**Brief**
Return the count of lines that mention "recreates", with no other words.

───── Material shown

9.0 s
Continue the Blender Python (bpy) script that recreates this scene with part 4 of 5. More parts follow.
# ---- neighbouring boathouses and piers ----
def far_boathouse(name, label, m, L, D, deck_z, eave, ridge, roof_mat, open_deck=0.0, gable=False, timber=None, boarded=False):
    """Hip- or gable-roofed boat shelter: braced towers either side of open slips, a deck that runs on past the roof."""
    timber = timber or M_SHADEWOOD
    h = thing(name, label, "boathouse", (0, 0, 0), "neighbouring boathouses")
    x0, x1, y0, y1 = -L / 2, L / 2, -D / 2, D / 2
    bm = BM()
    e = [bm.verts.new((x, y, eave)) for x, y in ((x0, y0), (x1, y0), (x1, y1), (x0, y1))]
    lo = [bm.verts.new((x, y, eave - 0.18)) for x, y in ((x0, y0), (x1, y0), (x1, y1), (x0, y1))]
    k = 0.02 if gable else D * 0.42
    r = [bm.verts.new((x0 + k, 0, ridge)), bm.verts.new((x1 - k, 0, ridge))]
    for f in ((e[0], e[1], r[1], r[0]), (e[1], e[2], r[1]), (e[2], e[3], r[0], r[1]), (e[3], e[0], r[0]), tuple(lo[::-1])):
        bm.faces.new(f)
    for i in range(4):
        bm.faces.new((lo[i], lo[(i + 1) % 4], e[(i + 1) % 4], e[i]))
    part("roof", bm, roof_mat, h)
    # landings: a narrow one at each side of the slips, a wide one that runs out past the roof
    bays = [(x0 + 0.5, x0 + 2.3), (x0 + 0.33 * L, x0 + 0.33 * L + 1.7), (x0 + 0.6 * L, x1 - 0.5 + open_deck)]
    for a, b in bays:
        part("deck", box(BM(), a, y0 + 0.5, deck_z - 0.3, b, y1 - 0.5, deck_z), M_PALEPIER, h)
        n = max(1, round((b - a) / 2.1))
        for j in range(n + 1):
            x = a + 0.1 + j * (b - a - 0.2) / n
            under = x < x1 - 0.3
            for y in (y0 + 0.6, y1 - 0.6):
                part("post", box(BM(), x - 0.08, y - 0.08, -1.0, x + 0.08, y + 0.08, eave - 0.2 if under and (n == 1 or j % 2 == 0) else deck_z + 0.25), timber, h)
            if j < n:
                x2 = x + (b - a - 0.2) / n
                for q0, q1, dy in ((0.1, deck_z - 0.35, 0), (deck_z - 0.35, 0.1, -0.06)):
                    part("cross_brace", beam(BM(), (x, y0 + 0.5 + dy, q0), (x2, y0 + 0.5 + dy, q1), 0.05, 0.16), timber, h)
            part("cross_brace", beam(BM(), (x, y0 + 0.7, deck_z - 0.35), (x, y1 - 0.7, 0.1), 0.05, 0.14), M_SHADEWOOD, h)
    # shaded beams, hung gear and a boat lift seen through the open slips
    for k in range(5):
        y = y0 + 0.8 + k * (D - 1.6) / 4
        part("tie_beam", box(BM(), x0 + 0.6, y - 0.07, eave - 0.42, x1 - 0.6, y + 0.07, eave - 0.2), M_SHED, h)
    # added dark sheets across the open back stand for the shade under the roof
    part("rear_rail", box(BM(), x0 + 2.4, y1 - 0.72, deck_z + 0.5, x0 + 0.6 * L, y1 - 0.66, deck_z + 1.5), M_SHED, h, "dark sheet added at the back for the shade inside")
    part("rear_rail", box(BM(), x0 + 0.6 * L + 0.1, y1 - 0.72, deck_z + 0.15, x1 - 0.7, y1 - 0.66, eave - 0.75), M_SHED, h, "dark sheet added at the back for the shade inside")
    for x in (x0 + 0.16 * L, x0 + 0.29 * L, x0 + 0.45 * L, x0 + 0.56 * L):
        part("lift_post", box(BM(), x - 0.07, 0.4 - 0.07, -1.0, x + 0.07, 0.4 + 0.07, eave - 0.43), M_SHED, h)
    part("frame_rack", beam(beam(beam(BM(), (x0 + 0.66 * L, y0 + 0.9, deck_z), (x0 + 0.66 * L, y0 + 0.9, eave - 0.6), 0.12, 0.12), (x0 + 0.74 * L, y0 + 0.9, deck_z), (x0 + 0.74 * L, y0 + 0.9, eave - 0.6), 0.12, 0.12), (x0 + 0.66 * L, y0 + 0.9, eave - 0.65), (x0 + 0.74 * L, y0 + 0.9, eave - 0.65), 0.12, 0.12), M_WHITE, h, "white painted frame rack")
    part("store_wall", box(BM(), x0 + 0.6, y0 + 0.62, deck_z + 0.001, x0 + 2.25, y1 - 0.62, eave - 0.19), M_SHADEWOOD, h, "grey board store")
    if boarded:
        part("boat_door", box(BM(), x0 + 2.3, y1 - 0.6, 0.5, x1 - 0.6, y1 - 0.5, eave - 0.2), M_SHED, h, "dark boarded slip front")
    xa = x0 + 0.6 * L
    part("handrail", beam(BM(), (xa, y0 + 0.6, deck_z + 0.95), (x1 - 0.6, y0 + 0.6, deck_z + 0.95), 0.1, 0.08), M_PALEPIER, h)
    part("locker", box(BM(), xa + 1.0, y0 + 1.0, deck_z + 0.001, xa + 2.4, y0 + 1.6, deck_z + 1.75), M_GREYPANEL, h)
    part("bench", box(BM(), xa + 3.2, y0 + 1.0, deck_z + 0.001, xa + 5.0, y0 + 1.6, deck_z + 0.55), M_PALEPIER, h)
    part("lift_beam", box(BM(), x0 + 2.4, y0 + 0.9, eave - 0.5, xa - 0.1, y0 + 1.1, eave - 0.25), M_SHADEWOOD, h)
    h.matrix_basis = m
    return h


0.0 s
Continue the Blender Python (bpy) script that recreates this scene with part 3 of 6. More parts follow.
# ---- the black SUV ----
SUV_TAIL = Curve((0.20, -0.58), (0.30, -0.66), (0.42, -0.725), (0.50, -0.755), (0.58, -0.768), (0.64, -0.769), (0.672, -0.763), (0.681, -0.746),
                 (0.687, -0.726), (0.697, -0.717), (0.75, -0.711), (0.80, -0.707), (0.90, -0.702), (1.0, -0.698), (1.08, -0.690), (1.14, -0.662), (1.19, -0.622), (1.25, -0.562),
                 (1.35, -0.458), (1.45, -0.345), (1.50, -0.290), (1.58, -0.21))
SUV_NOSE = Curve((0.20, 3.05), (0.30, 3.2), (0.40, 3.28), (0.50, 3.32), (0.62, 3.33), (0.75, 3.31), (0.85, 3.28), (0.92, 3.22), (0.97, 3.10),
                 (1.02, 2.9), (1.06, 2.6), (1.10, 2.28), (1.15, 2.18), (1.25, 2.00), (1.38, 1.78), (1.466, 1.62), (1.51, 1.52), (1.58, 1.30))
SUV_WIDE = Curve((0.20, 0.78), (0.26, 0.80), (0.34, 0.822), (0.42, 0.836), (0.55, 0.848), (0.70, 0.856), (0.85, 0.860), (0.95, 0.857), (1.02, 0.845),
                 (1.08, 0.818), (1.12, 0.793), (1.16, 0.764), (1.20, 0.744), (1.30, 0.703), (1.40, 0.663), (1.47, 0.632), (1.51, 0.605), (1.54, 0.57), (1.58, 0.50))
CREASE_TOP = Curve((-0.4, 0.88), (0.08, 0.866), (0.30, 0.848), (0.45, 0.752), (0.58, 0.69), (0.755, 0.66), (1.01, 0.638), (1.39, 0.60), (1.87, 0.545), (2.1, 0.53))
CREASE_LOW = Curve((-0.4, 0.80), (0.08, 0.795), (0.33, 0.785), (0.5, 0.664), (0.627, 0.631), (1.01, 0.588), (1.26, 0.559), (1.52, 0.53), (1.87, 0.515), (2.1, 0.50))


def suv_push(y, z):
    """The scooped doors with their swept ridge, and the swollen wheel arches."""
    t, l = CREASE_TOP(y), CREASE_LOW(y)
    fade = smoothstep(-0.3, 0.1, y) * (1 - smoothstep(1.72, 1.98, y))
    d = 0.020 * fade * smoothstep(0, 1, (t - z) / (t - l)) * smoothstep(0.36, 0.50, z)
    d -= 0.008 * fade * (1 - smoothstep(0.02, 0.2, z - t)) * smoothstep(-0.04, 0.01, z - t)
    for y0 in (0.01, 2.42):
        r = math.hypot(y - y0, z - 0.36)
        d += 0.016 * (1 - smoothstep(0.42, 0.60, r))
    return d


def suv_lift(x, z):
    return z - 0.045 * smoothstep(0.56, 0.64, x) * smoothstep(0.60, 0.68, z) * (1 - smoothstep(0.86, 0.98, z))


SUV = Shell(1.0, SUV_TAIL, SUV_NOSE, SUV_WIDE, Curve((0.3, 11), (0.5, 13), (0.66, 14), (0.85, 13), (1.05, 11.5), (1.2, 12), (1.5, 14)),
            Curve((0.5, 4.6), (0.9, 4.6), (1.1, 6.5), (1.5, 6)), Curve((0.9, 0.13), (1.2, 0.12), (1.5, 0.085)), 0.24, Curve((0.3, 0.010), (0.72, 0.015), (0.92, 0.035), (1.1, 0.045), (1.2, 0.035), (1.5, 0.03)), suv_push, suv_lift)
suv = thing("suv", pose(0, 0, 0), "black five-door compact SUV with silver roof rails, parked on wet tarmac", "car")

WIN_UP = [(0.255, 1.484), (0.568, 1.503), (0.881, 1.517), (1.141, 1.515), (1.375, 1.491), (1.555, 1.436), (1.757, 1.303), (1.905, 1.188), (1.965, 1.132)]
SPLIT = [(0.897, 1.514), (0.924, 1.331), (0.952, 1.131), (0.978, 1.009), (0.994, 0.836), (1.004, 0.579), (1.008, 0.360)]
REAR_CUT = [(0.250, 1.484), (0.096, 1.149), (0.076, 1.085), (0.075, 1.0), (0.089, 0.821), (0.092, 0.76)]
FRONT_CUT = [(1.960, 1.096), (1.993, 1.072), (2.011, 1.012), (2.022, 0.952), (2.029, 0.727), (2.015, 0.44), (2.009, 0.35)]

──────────

**Answer to the task**
2